What this means practically: your $200 weekly grocery run from two years ago is not the same cart today. If you haven't consciously recalibrated your food budget, you've likely absorbed several hundred dollars per year in cost without realizing it — through credit card drift, smaller meals, or skipping items.
What we'd actually do
Build a household price baseline this week. Pick 15–20 items your family buys every week without fail — a specific yogurt, a specific pasta, a specific cooking oil. Write down today's price. Do it again in 60 days. This is the only inflation number that actually matters for your household, and it's more accurate than any index.

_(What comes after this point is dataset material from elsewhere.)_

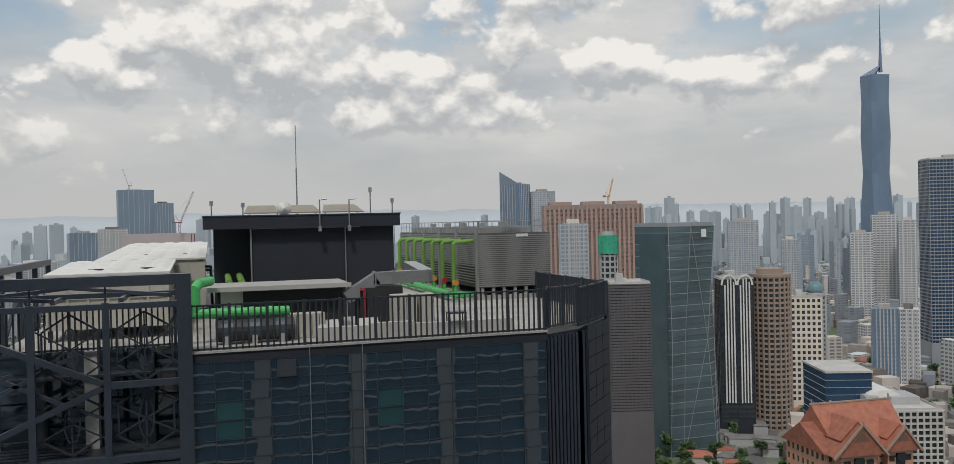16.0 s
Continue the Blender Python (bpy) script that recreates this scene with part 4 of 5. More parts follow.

Most people know roughly what their grocery bill is but can't tell you whether ground beef is $4.99 or $7.49 per pound right now. That gap is where budget drift lives. A handwritten list or a notes-app photo of your weekly receipt gives you real data to act on.
Shift one-third of your pantry spend toward bulk staples. Rice, dried lentils, canned tomatoes, oats, cooking oil — these are not disaster-prep purchases. They are ordinary food that stores well and buffers against the next price spike in any single category. Buying a 25-pound bag of rice at today's price is a straightforward hedge, not a prepper move.
The goal isn't a bunker. It's a 4–6 week pantry that lets you skip a week of full-price shopping when your budget is tight or prices spike in something you need.
Review your store loyalty and comparison habit. Broad inflation makes store-brand switching and store-switching more valuable than it was when only a few categories were expensive. Recent consumer research suggests store-brand penetration is rising — households that hadn't bought private-label before are switching now. If you've been loyal to one grocer or one national brand, run a single comparison shop. The savings on a full cart are often larger than expected.
Cut one convenience food category, not a beloved one. Pre-cut vegetables, single-serve snacks, bottled salad dressing — pick the category where you pay the largest convenience premium and absorb the function another way this month. This isn't austerity. It's finding the $30–50/month in low-pain savings before inflation forces a higher-pain cut later.
The bigger picture
Broad-based grocery inflation is not a signal that the food system is collapsing. It is a signal that the cost of running a household has structurally risen, and that the gap between your current food budget and what your cart actually costs is probably wider than you think.
The durable response is not anxiety-buying freeze-dried meals or obsessing over worst-case scenarios. It's knowing your real numbers, building a modest pantry buffer, and making a few deliberate substitutions before the drift forces your hand.
Households that track their food costs and have a few weeks of staples on hand are not "preppers" in any meaningful sense. They're just running their finances with a little more intentionality than the average person who hasn't looked at their grocery receipt since 2023.